I cannot remember what I listened to on the radio when I was five. I was living in Motherfucking, Alberta at the time though so I would say it was a country-western station, broadcasting from a town with nothing to those of us living in towns like I lived in with less than nothing, or the CBC.

Our family had a Zenith radio my parents kept on top of the fridge so none of us kids would break it. We broke everything so that was a wise move. In the basement was the hi-fi which no female or anyone under the age of 21 was allowed to touch. "When you can read the manual you can touch the hi-fi," was the 11th Commandment in the Hockey house. That is how men kept most women from driving - you had to read and understand the shop manual for the car from cover to cover or else you would probably pour gasoline in the washer fluid reservoir. My dad played the same old Newf sea shanties and Elvis songs on the scratchiest records you could imagine on the hi-fi. He was one hip motherfucker. We were lucky to have a hi-fi in those days. We only had one because dad knew how to build one from scratch.
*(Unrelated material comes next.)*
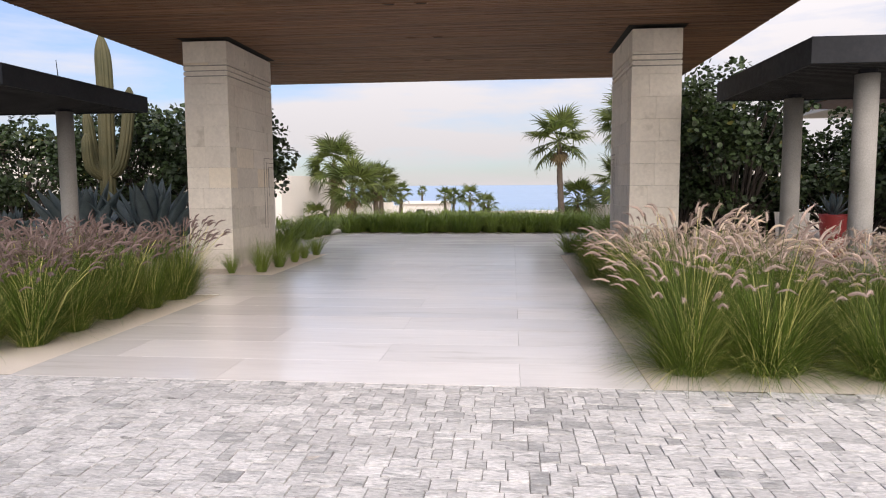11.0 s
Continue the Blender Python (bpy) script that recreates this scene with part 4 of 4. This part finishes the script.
# twigs reach out to points spread through the crown
targets = []
while len(targets) < 500:
    a, q = rb.uniform(0, 2 * math.pi), 4.3 * math.sqrt(rb.uniform(0.02, 1))
    x, y = TX + q * math.cos(a), TY + q * math.sin(a)
    low = 1.66 if q > 1.9 else 2.0
    if x > 0.55:
        low = 2.0
    if y > 5.6:
        low = 1.98
    if x < -1.7 and rb.random() < 0.5:
        continue
    if y < 5.7 and abs(x + 0.12 + 0.4277 * y) < 0.4 and rb.random() < 0.75:
        continue
    if y < 3.5 or (y > 6.0 and x > -2.4 and rb.random() < 0.68):
        continue
    z_ = rb.random() ** 1.25
    high = 2.35 + 2.0 * math.sqrt(max(0.0, 1 - (q / 4.35) ** 2))
    if y < 4.6:
        high = min(high, 2.55)
    z_ = low + (high - low) * z_
    if y > 5.6 and z_ < 2.3 and not (x > 0.15 and 6.3 < y < 8.3):
        continue
    if (y < 4.6 and (x > 0.38 or q > 3.75)) or x > 1.8 or x > (0.275 if z_ < 2.45 else 0.235) * y - 0.04 or (y > 8.9) or (y > 7.4 and x < -3 and q > 3.0):
        continue
    z = z_
    targets.append((q, Vector((x, y, z))))
for k in range(62):
    x, y = rb.uniform(-1.7, 0.42) if k % 8 else rb.uniform(-4.6, -2.4), rb.uniform(3.55, 4.6)
    if math.hypot(x - TX, y - TY) < 3.9:
        targets.append((math.hypot(x - TX, y - TY), Vector((x, y, rb.uniform(1.68, 2.2)))))
for _ in range(9):
    targets.append((3.0, Vector((rb.uniform(-0.3, 0.4), rb.uniform(7.2, 8.0), rb.uniform(1.72, 2.12)))))
for _ in range(80):
    x, y = rb.uniform(-5.0, -2.75), rb.uniform(4.6, 7.6)
    targets.append((math.hypot(x - TX, y - TY), Vector((x, y, rb.uniform(1.9, 3.1)))))
for _ in range(26):
    targets.append((3.2, Vector((rb.uniform(-0.6, 0.42), rb.uniform(4.2, 4.65), rb.uniform(1.68, 2.0)))))
targets = [k for k in targets if k[1].z > 2.6 or k[1].x + 1.15 * k[1].y < 9.0]
targets.sort(key=lambda k: k[0])
twigs = Build()
lp, la, ln_, ls = [], [], [], []
for q, t in targets:
    p, r = min(nodes, key=lambda nd: (nd[0] - t).length + 0.4 * max(0.0, nd[0].z - t.z))
    d = (t - p).length
    bow = Vector((rb.uniform(-0.12, 0.12), rb.uniform(-0.12, 0.12), 0.10)) * d
    line = curve_points([p, p.lerp(t, 0.4) + bow, p.lerp(t, 0.75) + bow * 0.7, t], 3)
    r0 = min(r * 0.7, 0.010 + 0.012 * d)
    twigs.tube([v - Vector((TX, TY, 0)) for v in line], [r0 + (0.004 - r0) * i / (len(line) - 1) for i in range(len(line))], 5, False)
    nodes += [(v, r0 * 0.7) for v in line[3::2]]
    for k in range(3):
        s = line[-3 - k] if k else line[-1]
        e = s + Vector((rb.uniform(-0.3, 0.3), rb.uniform(-0.3, 0.3), rb.uniform(-0.22, 0.18)))
        twigs.tube([s - Vector((TX, TY, 0)), (s + e) / 2 + Vector((0, 0, 0.03)) - Vector((TX, TY, 0)), e - Vector((TX, TY, 0))], [0.0045, 0.0035, 0.002], 4, False)
        m = 62
        c = np.array(s)[None] + (np.array(e) - np.array(s))[None] * rn.uniform(0.1, 1.15, (m, 1)) + rn.normal(0, 0.066, (m, 3))
        lp.append(c)
        ax = rn.normal(0, 0.6, (m, 3)) + np.array([0, 0, -0.8])
        la.append(ax)
        ln_.append(rn.normal(0, 0.7, (m, 3)) + np.array([0, -0.4, 0.45]))
        ls.append(rn.uniform(0.030, 0.058, m))
tagged(part("twigs", twigs, M_TWIG, tree, "fine grey-brown twigs"), kind="stuff")
lp = np.concatenate(lp)
keep = ~((lp[:, 0] > 0.68) & (lp[:, 2] < 1.86)) & (lp[:, 2] > 1.36)
keep &= ~((lp[:, 1] > 5.9) & (lp[:, 2] < 2.0) & (rn.random(len(lp)) < 0.72)) & ~((lp[:, 2] < 2.6) & (lp[:, 0] + 1.15 * lp[:, 1] > 9.1))
crown = leaf_build((lp - np.array([TX, TY, 0]))[keep], np.concatenate(la)[keep], np.concatenate(ln_)[keep], np.concatenate(ls)[keep], ((0, 0), (0.26, 0.25), (0.6, 0.24), (1.0, 0)), 0.35)
part("crown", crown, M_LEAF, tree, "yellow-green leaves with a few turned yellow")

# sprays of leaves turned yellow at the crown's near edge
yp = np.concatenate([rn.normal(0, 0.045 if k else 0.09, (22 if k == 0 else 6, 3)) + np.array(c) for k, c in enumerate(((-0.97, 3.6, 1.89), (-0.91, 3.6, 1.67), (-0.67, 3.6, 1.53), (0.09, 3.6, 1.77), (-0.44, 3.6, 1.52), (-0.2, 3.9, 1.62), (-1.5, 3.8, 1.75)))])
ny = len(yp)
tagged(part("yellow_spray", leaf_build(yp - np.array([TX, TY, 0]), rn.normal(0, 0.5, (ny, 3)) + np.array([0, 0, -0.8]), rn.normal(0, 0.5, (ny, 3)) + np.array([0, -1, 0.3]), rn.uniform(0.05, 0.085, ny), OVATE, 0.2), M_LEAF_Y, tree, "bright yellow leaves"), kind="stuff")


def tub(x, y, foot, top, h, n, material, label):
    """A tapered planter with a rim, filled with soil."""
    p = thing("planter_pot", pose(x, y, 0, 0, 0, 45 if n == 4 else 0), label, "planter", "pots by the walkway")
    b = Build()
    prof = ((foot, -0.01), (foot + 0.01, 0.02), (top, h - 0.05), (top + 0.012, h), (top - 0.03, h), (top - 0.04, h - 0.08))
    b.v = [(r * math.cos(2 * math.pi * k / n), r * math.sin(2 * math.pi * k / n), z) for r, z in prof for k in range(n)]
    b.f = [(j * n + k, j * n + (k + 1) % n, (j + 1) * n + (k + 1) % n, (j + 1) * n + k) for j in range(len(prof) - 1) for k in range(n)] + [tuple(reversed(range(n)))]
    part("pot", b, material, p, "", n > 4)
    s = Build()
    s.v = [((top - 0.035) * math.cos(2 * math.pi * k / n), (top - 0.035) * math.sin(2 * math.pi * k / n), h - 0.075) for k in range(n)]
    s.f = [tuple(range(n))]
    part("soil", s, M_DEBRIS, p)


tub(4.42, 24.5, 0.24, 0.32, 0.92, 4, M_STUCCO, "tall pale square planter pot beside the walkway")
tub(5.2, 24.6, 0.17, 0.24, 0.88, 24, M_RED, "tall red glazed planter pot beside the walkway")
agave(5.2, 24.6, rosette(14, 0.42, 0.07, 61, 30, 86), "small blue-grey agave in a red pot", M_AGAVE_DARK, "", False, 0.79, 61)

# cord round the foot of the trunk
ring = [(TX + 0.27 * math.cos(w) * (1 + 0.12 * math.sin(3 * w)), TY + 0.26 * math.sin(w), 0.045) for w in np.linspace(0.3, 6.9, 40)] + [(TX - 0.42, TY - 0.12, 0.04), (TX - 0.50, TY - 0.10, 0.035)]
tagged(part("cord", Build().tube(ring, [0.004] * len(ring), 6), M_BLACK, None, "", True), "thin black cable round the tree's foot", "cable")

# leaf litter
rl = random.Random(31)
litter_sand, litter_stone = Build(), Build()


def scrap(b, x, y, z, s):
    w = rl.uniform(0, math.pi * 2)
    c, d = math.cos(w), math.sin(w)
    pts = [(-s, 0, 0), (0, -s * 0.4, s * 0.15), (s, 0, s * 0.25), (0, s * 0.4, s * 0.1)]
    b.add([(x + c * u - d * v, y + d * u + c * v, z + k) for u, v, k in pts], [(0, 1, 2, 3)])


for _ in range(1300):
    scrap(litter_sand, rl.uniform(-7, 0.45), rl.uniform(2.4, 8.5), 0.02, rl.uniform(0.010, 0.030))
for _ in range(140):
    w, q = rl.uniform(0, 2 * math.pi), abs(rl.gauss(0, 0.14)) + 0.06
    scrap(litter_sand, -0.15 + q * math.cos(w), 5.56 + q * math.sin(w), 0.022, rl.uniform(0.015, 0.045))
for _ in range(560):
    x = 0.6 + abs(rl.gauss(0, 1.3))
    scrap(litter_stone, x, 2.4 + 7.0 * rl.random() ** 1.4, 0.006, rl.uniform(0.010, 0.028))
tagged(part("leaf_litter", litter_sand, M_DEBRIS), "dry brown leaf litter scattered over sand", "leaf litter", "", "stuff")
tagged(part("leaf_litter", litter_stone, M_DEBRIS), "dry brown leaf litter scattered over paving", "leaf litter", "", "stuff")

# ---- stone pieces ----
terrace = structure("terrace", Build().box(-30, PAVE_Y, -0.12, TER_X1, 34, -0.035).box(TER_X1, 25.9, -0.12, 12, 34, -0.036), M_JOINT, "smooth pale limestone terrace leading towards the sea", "terrace")
SLABS = {}


def slab(x0, x1, y0, y1):
    key = (round(x1 - x0, 3), round(y1 - y0, 3))
    if key not in SLABS:
        w, d = key
        SLABS[key] = Build().box(0.001, 0.001, -0.034, w - 0.001, d - 0.001, 0, 0.001).mesh("slab", M_SLAB)
    part("slab", SLABS[key], None, terrace, "", False, pose(x0, y0, 0))


ROW, LONG = 0.632, 2.34
y, k = PAVE_Y + 0.003, 0
while y < 31.9:
    y1 = min(y + ROW, 31.92)
    left, right = TER_X0, TER_X1
    if 25.7 < y + 0.1 < 29.3:
        left, right = -7.58, 3.38
    elif y + 0.1 >= 29.3:
        left, right = -6.1, 1.7
    x = -0.70 + (LONG / 2 if k % 2 else 0) - LONG * 5
    while x < right:
        a, b_ = max(x, left), min(x + LONG, right)
        if b_ - a > 0.02:
            slab(a, b_, y, y1)
        x += LONG
    y, k = y1, k + 1
for i, (ya, yb) in enumerate(((20.1, 20.545), (20.547, 21.178), (21.18, 21.81), (21.812, 22.1))):
    for j in range(3):
        slab(max(-11.0, TER_X0 - LONG * (j + 1) + (0.6 if i % 2 else 0)), TER_X0 - max(0.0, LONG * j - (0.6 if i % 2 else 0)), ya, yb)

pavement = structure("pavement", Build().box(BED_X, -6, -0.12, 30, PAVE_Y - 0.002, -0.011).box(-30, BED_Y, -0.12, BED_X, PAVE_Y - 0.002, -0.011), M_JOINT, "courtyard paving of rough pale split-stone setts", "pavement")
rp = random.Random(17)
SETTS = {}
rest = Build()


def sett_verts(w, d, jr):
    g, c = 0.0002, 0.002
    k = [(jr.uniform(-0.0005, 0.0028), jr.uniform(-0.0005, 0.0045)) for _ in range(4)]
    lo = [(g + k[0][0], g + k[0][1]), (w - g - k[1][0], g + k[1][1]), (w - g - k[2][0], d - g - k[2][1]), (g + k[3][0], d - g - k[3][1])]
    hi = [(lo[0][0] + c, lo[0][1] + c), (lo[1][0] - c, lo[1][1] + c), (lo[2][0] - c, lo[2][1] - c), (lo[3][0] + c, lo[3][1] - c)]
    return [(a, b, -0.02) for a, b in lo] + [(a, b, jr.uniform(-0.004, 0.004)) for a, b in hi]


SETT_FACES = [(4, 5, 6, 7), (0, 1, 5, 4), (1, 2, 6, 5), (2, 3, 7, 6), (3, 0, 4, 7)]
count = 0


def sett(x, y, w, d):
    global count
    z = rp.uniform(-0.001, 0.001)
    if 0.72 < x < 2.5 and 4.6 < y < 10.2 and count < 300 and rp.random() < 0.8:
        key = (round(w, 3), round(d, 3), rp.randint(0, 1))
        if key not in SETTS:
            SETTS[key] = Build().add(sett_verts(w, d, random.Random(hash(key[:2]) % 1000 + key[2])), SETT_FACES).mesh("sett", M_SETT)
        part("sett", SETTS[key], None, pavement, "", False, pose(x, y, z, rp.uniform(-0.2, 0.2), rp.uniform(-0.2, 0.2), rp.uniform(-0.5, 0.5)))
        count += 1
    else:
        rest.add([(x + a, y + b, z + c) for a, b, c in sett_verts(w, d, rp)], SETT_FACES)


def run(x, y, length, d):
    """One course of setts filling a stretch exactly."""
    ws = []
    while sum(ws) < length - 0.05:
        ws.append(rp.choice((0.08, 0.10, 0.11, 0.12, 0.13, 0.14, 0.16, 0.20)))
    k = length / sum(ws)
    for w in ws:
        sett(x, y, w * k, d)
        x += w * k


# double courses, broken every few stones by a step in the bed joint
y = -3.0
while y < PAVE_Y - 0.05:
    d = rp.uniform(0.23, 0.30)
    if PAVE_Y - y - d < 0.15:
        d = PAVE_Y - y - 0.003
    if y < BED_Y + 0.18 < y + d or 0 < BED_Y + 0.19 - y - d < 0.15:
        d = BED_Y + 0.19 - y
    xa = BED_X + 0.19 if y < BED_Y + 0.18 else -14.0
    x, lim = xa, 16.0 if y > 13.8 else 9.5
    while x < lim:
        length = rp.uniform(0.3, 1.0)
        low = d * rp.uniform(0.36, 0.64)
        if d < 0.16:
            run(x, y, length, d)
        else:
            run(x, y, length, low)
            run(x, y + low, length, d - low)
        x += length
    y += d
tagged(part("setts", rest, M_SETT, pavement, "pale split-stone setts"), kind="stuff")
y = -3.0
while y < BED_Y + 0.19:
    d = rp.choice((0.13, 0.16, 0.2, 0.24))
    d = min(d, BED_Y + 0.19 - y)
    if d > 0.03:
        part("edge_stone", Build().add([(BED_X + a, y + b, c + 0.002) for a, b, c in sett_verts(0.1905, d, rp)], SETT_FACES), M_EDGE, pavement)
    y += d
x = BED_X
while x > -12:
    w = rp.choice((0.13, 0.16, 0.2, 0.24))
    part("edge_stone", Build().add([(x - w + a, BED_Y + b, c + 0.002) for a, b, c in sett_verts(w, 0.1905, rp)], SETT_FACES), M_EDGE, pavement)
    x -= w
Don Messer and Tommy Hunter were the Elvis Presley and Frank Sinatra of Canada in those days. We were a proud hillbilly country back then. Proud and pissed. One day Tommy Hunter, Canada's Country Gentleman, came to the town and played a concert. The townsfolk lined the fresh washed mile of pavement that separated our town from our nearest neighbours, hundreds of miles by gravel road away, and cheered when Tommy rolled into town just like us Canadians cheered in Ottawa when Obama visited us for some of that Communist advice we are always eager to give. There has never been a day in small town Alberta to surpass the day Tommy Hunter came to town.

Living in Alberta had some kind of evil influence on me. Maybe that is why I still listen to country western music.